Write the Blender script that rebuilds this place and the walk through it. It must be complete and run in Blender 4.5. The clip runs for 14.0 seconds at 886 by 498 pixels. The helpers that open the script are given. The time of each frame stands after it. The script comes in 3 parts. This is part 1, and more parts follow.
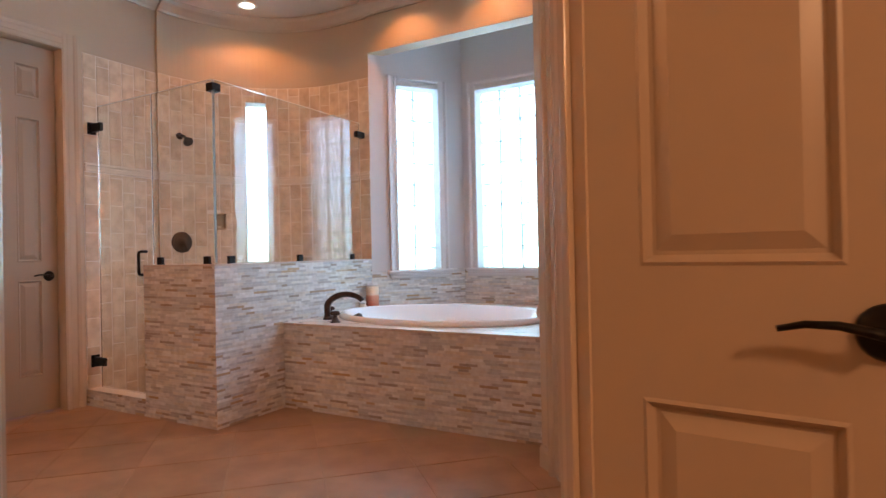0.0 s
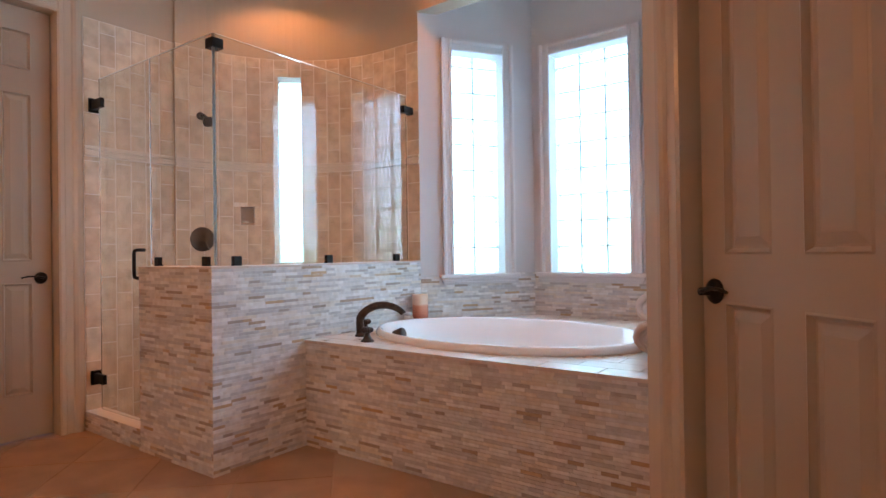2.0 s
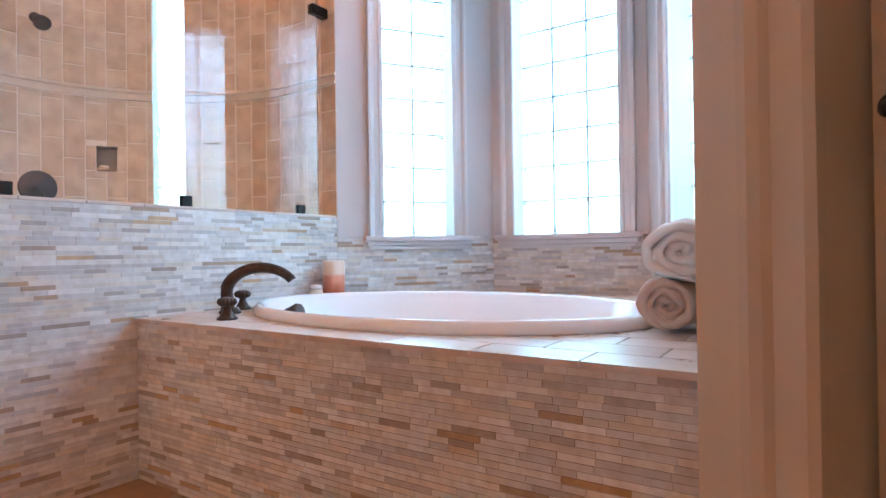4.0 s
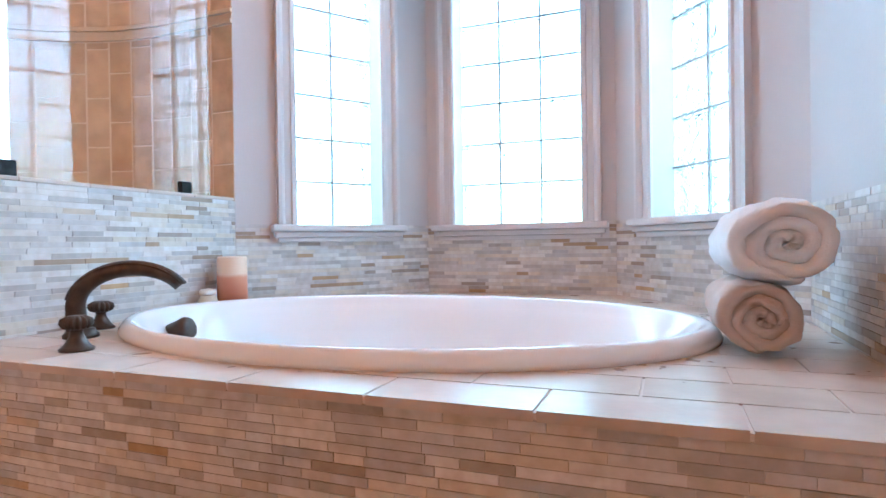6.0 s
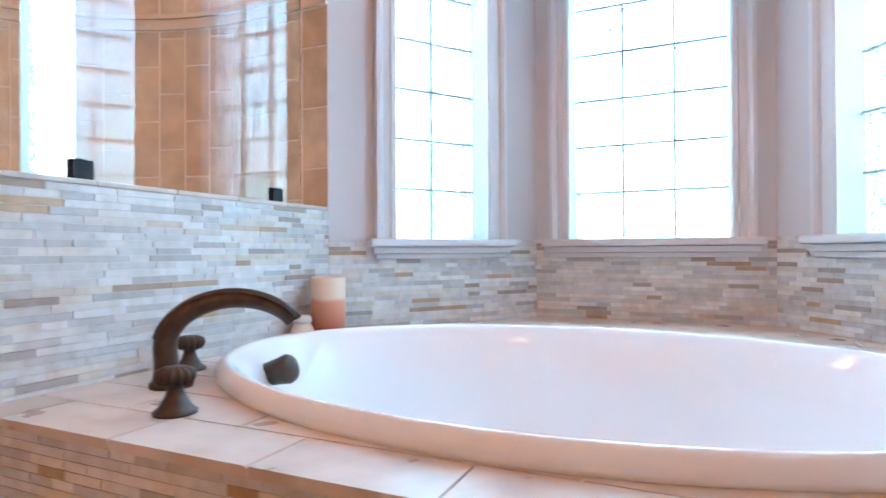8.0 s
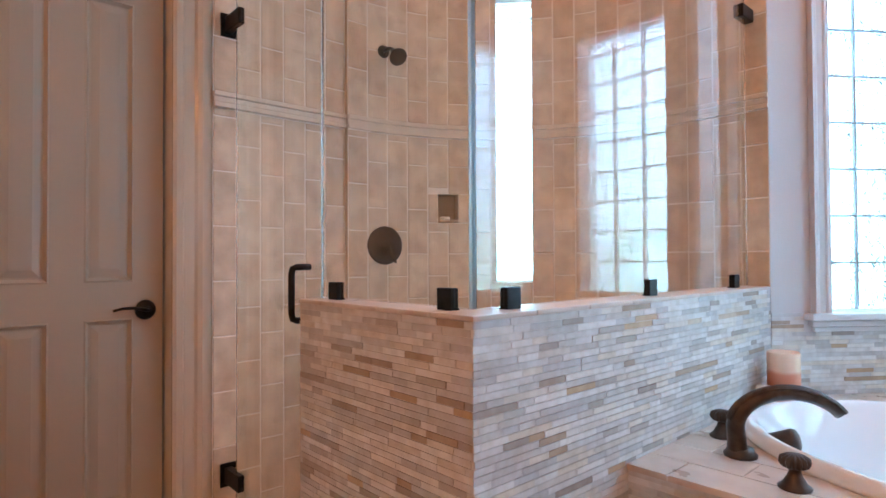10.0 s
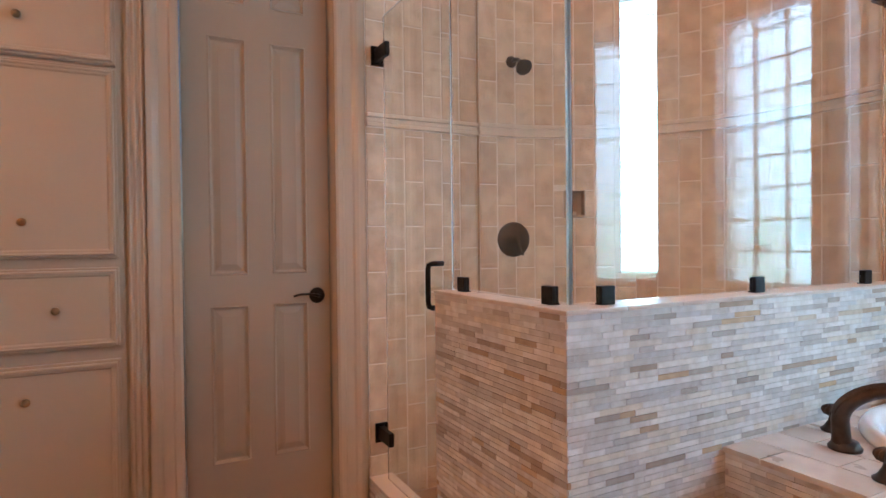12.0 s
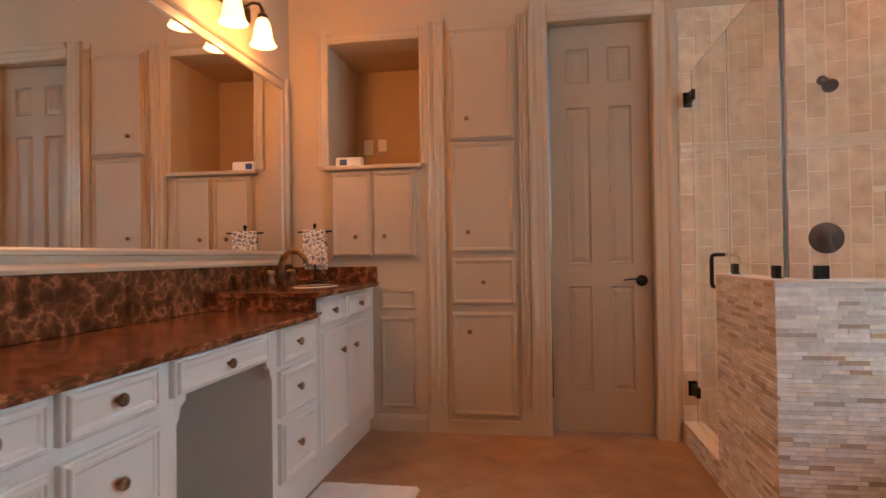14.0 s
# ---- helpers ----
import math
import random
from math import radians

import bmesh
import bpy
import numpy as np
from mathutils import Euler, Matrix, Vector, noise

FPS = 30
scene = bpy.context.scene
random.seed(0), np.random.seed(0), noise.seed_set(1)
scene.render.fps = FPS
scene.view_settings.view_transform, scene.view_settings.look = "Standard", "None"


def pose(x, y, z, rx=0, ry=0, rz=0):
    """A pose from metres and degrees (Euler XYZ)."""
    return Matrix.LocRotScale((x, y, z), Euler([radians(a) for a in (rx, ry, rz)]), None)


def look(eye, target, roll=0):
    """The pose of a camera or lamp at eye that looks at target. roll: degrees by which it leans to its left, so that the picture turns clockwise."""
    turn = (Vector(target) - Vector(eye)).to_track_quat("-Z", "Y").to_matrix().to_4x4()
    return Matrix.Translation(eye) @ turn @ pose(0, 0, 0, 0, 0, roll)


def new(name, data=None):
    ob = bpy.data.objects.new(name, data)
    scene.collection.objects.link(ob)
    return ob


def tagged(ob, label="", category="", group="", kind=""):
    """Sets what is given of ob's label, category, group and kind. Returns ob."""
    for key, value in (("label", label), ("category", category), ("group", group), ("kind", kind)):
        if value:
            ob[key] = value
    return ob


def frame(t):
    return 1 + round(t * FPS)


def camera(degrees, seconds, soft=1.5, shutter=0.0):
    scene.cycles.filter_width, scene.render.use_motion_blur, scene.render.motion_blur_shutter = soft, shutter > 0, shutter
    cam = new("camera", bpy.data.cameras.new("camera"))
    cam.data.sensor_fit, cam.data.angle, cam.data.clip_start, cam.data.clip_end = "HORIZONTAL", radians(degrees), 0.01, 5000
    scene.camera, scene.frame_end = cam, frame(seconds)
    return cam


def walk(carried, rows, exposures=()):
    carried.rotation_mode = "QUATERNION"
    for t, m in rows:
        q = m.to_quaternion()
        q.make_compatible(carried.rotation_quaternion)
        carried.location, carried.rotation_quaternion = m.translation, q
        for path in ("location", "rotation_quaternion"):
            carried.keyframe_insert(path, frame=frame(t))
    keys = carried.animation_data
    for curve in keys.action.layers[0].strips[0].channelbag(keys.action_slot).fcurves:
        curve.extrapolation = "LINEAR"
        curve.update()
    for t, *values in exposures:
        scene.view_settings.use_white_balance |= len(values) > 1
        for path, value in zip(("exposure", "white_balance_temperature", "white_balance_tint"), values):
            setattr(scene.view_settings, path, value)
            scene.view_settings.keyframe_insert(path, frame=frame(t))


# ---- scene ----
cam = camera(75.0, 14.0, shutter=0.2)
PATH = [
    (0, (0.199, -0.105, 1.076), (-0.771, 1.644, 1.088), -1.2),
    (0.5, (0.017, 0.163, 1.053), (-1.059, 1.849, 1.074), -1.2),
    (1, (-0.117, 0.381, 1.074), (-1.233, 2.041, 1.09), -0.9),
    (1.5, (-0.196, 0.561, 1.058), (-1.347, 2.197, 1.082), -1.0),
    (2, (-0.213, 0.73, 1.084), (-1.388, 2.347, 1.098), -0.8),
    (2.5, (-0.337, 0.911, 1.036), (-1.516, 2.526, 1.057), -0.8),
    (3, (-0.53, 1.145, 1.025), (-1.663, 2.793, 1.044), -0.7),
    (3.5, (-0.586, 1.464, 0.891), (-1.696, 3.127, 0.915), -0.7),
    (3.7, (-0.593, 1.602, 0.848), (-1.709, 3.261, 0.863), -0.7),
    (5.8, (-1.134, 2.073, 0.808), (-1.913, 3.915, 0.802), -0.9),
    (6, (-1.159, 2.133, 0.834), (-1.888, 3.995, 0.818), -0.8),
    (6.5, (-1.249, 2.369, 0.811), (-1.904, 4.259, 0.782), -1.0),
    (7, (-1.319, 2.536, 0.812), (-1.945, 4.436, 0.784), -1.0),
    (7.5, (-1.384, 2.53, 0.825), (-2.103, 4.396, 0.804), -0.6),
    (8, (-1.599, 2.351, 0.875), (-2.432, 4.169, 0.887), -0.3),
    (8.5, (-1.69, 2.1, 0.934), (-2.766, 3.785, 0.945), -0.5),
    (9, (-1.739, 1.83, 1.018), (-3.123, 3.273, 1.033), -0.3),
    (9.2, (-1.778, 1.746, 1.039), (-3.221, 3.13, 1.069), -0.2),
    (11.3, (-2.159, 1.426, 1.284), (-3.685, 2.719, 1.306), -0.5),
    (11.5, (-2.014, 1.467, 1.272), (-3.611, 2.669, 1.258), -0.5),
    (12, (-1.683, 1.431, 1.208), (-3.455, 2.358, 1.179), -0.6),
    (12.5, (-1.335, 1.41, 1.201), (-3.188, 2.162, 1.185), -0.6),
    (13, (-1.066, 1.355, 1.228), (-2.997, 1.877, 1.205), -0.9),
    (13.5, (-0.787, 1.427, 1.163), (-2.786, 1.403, 1.182), -1.1),
    (14, (-0.511, 1.491, 1.139), (-2.485, 1.17, 1.162), -0.8),
]
# white balance and brightness follow the clip's automatic camera
walk(cam, [(t, look(eye, target, roll)) for t, eye, target, roll in PATH],
     [(0, -0.72, 5450, 4), (1.0, -0.87, 5400, 4), (1.5, -0.82, 5400, 4), (3, -0.56, 5150, 3), (3.7, -0.42, 5050, 3), (5.8, -0.34, 5000, 1), (7.5, -0.3, 4950, -1), (8.5, -0.3, 4900, -2), (9.2, -0.47, 4900, -1),
      (11.5, -0.55, 5050, -1), (12.5, -0.58, 5400, 1), (14, -0.68, 6400, 7)])

# ---- world and light ----
world = bpy.data.worlds.new("world")
scene.world = world
world.use_nodes = True
wn = world.node_tree
sky = wn.nodes.new("ShaderNodeTexSky")
sky.sky_type, sky.sun_disc = "NISHITA", False
sky.sun_elevation, sky.sun_rotation = radians(38), radians(20)
wn.links.new(sky.outputs[0], wn.nodes["Background"].inputs[0])
wn.nodes["Background"].inputs[1].default_value = 0.1

WARM = (1.0, 0.33, 0.085)


def bulb(name, place, power, radius, color=WARM):
    d = bpy.data.lights.new(name, "POINT")
    d.energy, d.shadow_soft_size, d.color = power, radius, color
    ob = new(name, d)
    ob.location = place
    return ob


def spot(name, place, power, angle, color=WARM):
    d = bpy.data.lights.new(name, "SPOT")
    d.energy, d.spot_size, d.spot_blend, d.shadow_soft_size, d.color = power, radians(angle), 0.5, 0.04, color
    ob = new(name, d)
    ob.location = place
    return ob


# ---- plan, in metres ----
W = -4.2             # west wall face
S = -0.15            # south wall face
CEIL = 3.25
PX, PY, PH = -2.789, 2.347, 1.033   # corner and height of the half wall
PT = 0.125           # its thickness
PE = -3.50           # its west end
AX, AY, AR = -3.12, 2.95, 1.05      # curved shower wall
NY = AY + AR         # end of the curve, and start of the bay
EX = -0.79           # east wall of the tub alcove
DZ, DY = 0.602, 2.93  # tub deck height and front
BAY = [(PX, NY), (-2.26, 4.75), (-1.37, 4.75), (EX, NY)]
SILL, WTOP = 0.928, 2.57
TILE_TOP = 2.62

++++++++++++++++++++

Aim:
Reproduce the material above verbatim; omit every picture.

Exercise response:
Write the Blender script that rebuilds this place and the walk through it. It must be complete and run in Blender 4.5. The clip runs for 14.0 seconds at 886 by 498 pixels. The helpers that open the script are given. The time of each frame stands after it. The script comes in 3 parts. This is part 1, and more parts follow.
0.0 s
2.0 s
4.0 s
6.0 s
8.0 s
10.0 s
12.0 s
14.0 s
# ---- helpers ----
import math
import random
from math import radians

import bmesh
import bpy
import numpy as np
from mathutils import Euler, Matrix, Vector, noise

FPS = 30
scene = bpy.context.scene
random.seed(0), np.random.seed(0), noise.seed_set(1)
scene.render.fps = FPS
scene.view_settings.view_transform, scene.view_settings.look = "Standard", "None"


def pose(x, y, z, rx=0, ry=0, rz=0):
    """A pose from metres and degrees (Euler XYZ)."""
    return Matrix.LocRotScale((x, y, z), Euler([radians(a) for a in (rx, ry, rz)]), None)


def look(eye, target, roll=0):
    """The pose of a camera or lamp at eye that looks at target. roll: degrees by which it leans to its left, so that the picture turns clockwise."""
    turn = (Vector(target) - Vector(eye)).to_track_quat("-Z", "Y").to_matrix().to_4x4()
    return Matrix.Translation(eye) @ turn @ pose(0, 0, 0, 0, 0, roll)


def new(name, data=None):
    ob = bpy.data.objects.new(name, data)
    scene.collection.objects.link(ob)
    return ob


def tagged(ob, label="", category="", group="", kind=""):
    """Sets what is given of ob's label, category, group and kind. Returns ob."""
    for key, value in (("label", label), ("category", category), ("group", group), ("kind", kind)):
        if value:
            ob[key] = value
    return ob


def frame(t):
    return 1 + round(t * FPS)


def camera(degrees, seconds, soft=1.5, shutter=0.0):
    scene.cycles.filter_width, scene.render.use_motion_blur, scene.render.motion_blur_shutter = soft, shutter > 0, shutter
    cam = new("camera", bpy.data.cameras.new("camera"))
    cam.data.sensor_fit, cam.data.angle, cam.data.clip_start, cam.data.clip_end = "HORIZONTAL", radians(degrees), 0.01, 5000
    scene.camera, scene.frame_end = cam, frame(seconds)
    return cam


def walk(carried, rows, exposures=()):
    carried.rotation_mode = "QUATERNION"
    for t, m in rows:
        q = m.to_quaternion()
        q.make_compatible(carried.rotation_quaternion)
        carried.location, carried.rotation_quaternion = m.translation, q
        for path in ("location", "rotation_quaternion"):
            carried.keyframe_insert(path, frame=frame(t))
    keys = carried.animation_data
    for curve in keys.action.layers[0].strips[0].channelbag(keys.action_slot).fcurves:
        curve.extrapolation = "LINEAR"
        curve.update()
    for t, *values in exposures:
        scene.view_settings.use_white_balance |= len(values) > 1
        for path, value in zip(("exposure", "white_balance_temperature", "white_balance_tint"), values):
            setattr(scene.view_settings, path, value)
            scene.view_settings.keyframe_insert(path, frame=frame(t))


# ---- scene ----
cam = camera(75.0, 14.0, shutter=0.2)
PATH = [
    (0, (0.199, -0.105, 1.076), (-0.771, 1.644, 1.088), -1.2),
    (0.5, (0.017, 0.163, 1.053), (-1.059, 1.849, 1.074), -1.2),
    (1, (-0.117, 0.381, 1.074), (-1.233, 2.041, 1.09), -0.9),
    (1.5, (-0.196, 0.561, 1.058), (-1.347, 2.197, 1.082), -1.0),
    (2, (-0.213, 0.73, 1.084), (-1.388, 2.347, 1.098), -0.8),
    (2.5, (-0.337, 0.911, 1.036), (-1.516, 2.526, 1.057), -0.8),
    (3, (-0.53, 1.145, 1.025), (-1.663, 2.793, 1.044), -0.7),
    (3.5, (-0.586, 1.464, 0.891), (-1.696, 3.127, 0.915), -0.7),
    (3.7, (-0.593, 1.602, 0.848), (-1.709, 3.261, 0.863), -0.7),
    (5.8, (-1.134, 2.073, 0.808), (-1.913, 3.915, 0.802), -0.9),
    (6, (-1.159, 2.133, 0.834), (-1.888, 3.995, 0.818), -0.8),
    (6.5, (-1.249, 2.369, 0.811), (-1.904, 4.259, 0.782), -1.0),
    (7, (-1.319, 2.536, 0.812), (-1.945, 4.436, 0.784), -1.0),
    (7.5, (-1.384, 2.53, 0.825), (-2.103, 4.396, 0.804), -0.6),
    (8, (-1.599, 2.351, 0.875), (-2.432, 4.169, 0.887), -0.3),
    (8.5, (-1.69, 2.1, 0.934), (-2.766, 3.785, 0.945), -0.5),
    (9, (-1.739, 1.83, 1.018), (-3.123, 3.273, 1.033), -0.3),
    (9.2, (-1.778, 1.746, 1.039), (-3.221, 3.13, 1.069), -0.2),
    (11.3, (-2.159, 1.426, 1.284), (-3.685, 2.719, 1.306), -0.5),
    (11.5, (-2.014, 1.467, 1.272), (-3.611, 2.669, 1.258), -0.5),
    (12, (-1.683, 1.431, 1.208), (-3.455, 2.358, 1.179), -0.6),
    (12.5, (-1.335, 1.41, 1.201), (-3.188, 2.162, 1.185), -0.6),
    (13, (-1.066, 1.355, 1.228), (-2.997, 1.877, 1.205), -0.9),
    (13.5, (-0.787, 1.427, 1.163), (-2.786, 1.403, 1.182), -1.1),
    (14, (-0.511, 1.491, 1.139), (-2.485, 1.17, 1.162), -0.8),
]
# white balance and brightness follow the clip's automatic camera
walk(cam, [(t, look(eye, target, roll)) for t, eye, target, roll in PATH],
     [(0, -0.72, 5450, 4), (1.0, -0.87, 5400, 4), (1.5, -0.82, 5400, 4), (3, -0.56, 5150, 3), (3.7, -0.42, 5050, 3), (5.8, -0.34, 5000, 1), (7.5, -0.3, 4950, -1), (8.5, -0.3, 4900, -2), (9.2, -0.47, 4900, -1),
      (11.5, -0.55, 5050, -1), (12.5, -0.58, 5400, 1), (14, -0.68, 6400, 7)])

# ---- world and light ----
world = bpy.data.worlds.new("world")
scene.world = world
world.use_nodes = True
wn = world.node_tree
sky = wn.nodes.new("ShaderNodeTexSky")
sky.sky_type, sky.sun_disc = "NISHITA", False
sky.sun_elevation, sky.sun_rotation = radians(38), radians(20)
wn.links.new(sky.outputs[0], wn.nodes["Background"].inputs[0])
wn.nodes["Background"].inputs[1].default_value = 0.1

WARM = (1.0, 0.33, 0.085)


def bulb(name, place, power, radius, color=WARM):
    d = bpy.data.lights.new(name, "POINT")
    d.energy, d.shadow_soft_size, d.color = power, radius, color
    ob = new(name, d)
    ob.location = place
    return ob


def spot(name, place, power, angle, color=WARM):
    d = bpy.data.lights.new(name, "SPOT")
    d.energy, d.spot_size, d.spot_blend, d.shadow_soft_size, d.color = power, radians(angle), 0.5, 0.04, color
    ob = new(name, d)
    ob.location = place
    return ob


# ---- plan, in metres ----
W = -4.2             # west wall face
S = -0.15            # south wall face
CEIL = 3.25
PX, PY, PH = -2.789, 2.347, 1.033   # corner and height of the half wall
PT = 0.125           # its thickness
PE = -3.50           # its west end
AX, AY, AR = -3.12, 2.95, 1.05      # curved shower wall
NY = AY + AR         # end of the curve, and start of the bay
EX = -0.79           # east wall of the tub alcove
DZ, DY = 0.602, 2.93  # tub deck height and front
BAY = [(PX, NY), (-2.26, 4.75), (-1.37, 4.75), (EX, NY)]
SILL, WTOP = 0.928, 2.57
TILE_TOP = 2.62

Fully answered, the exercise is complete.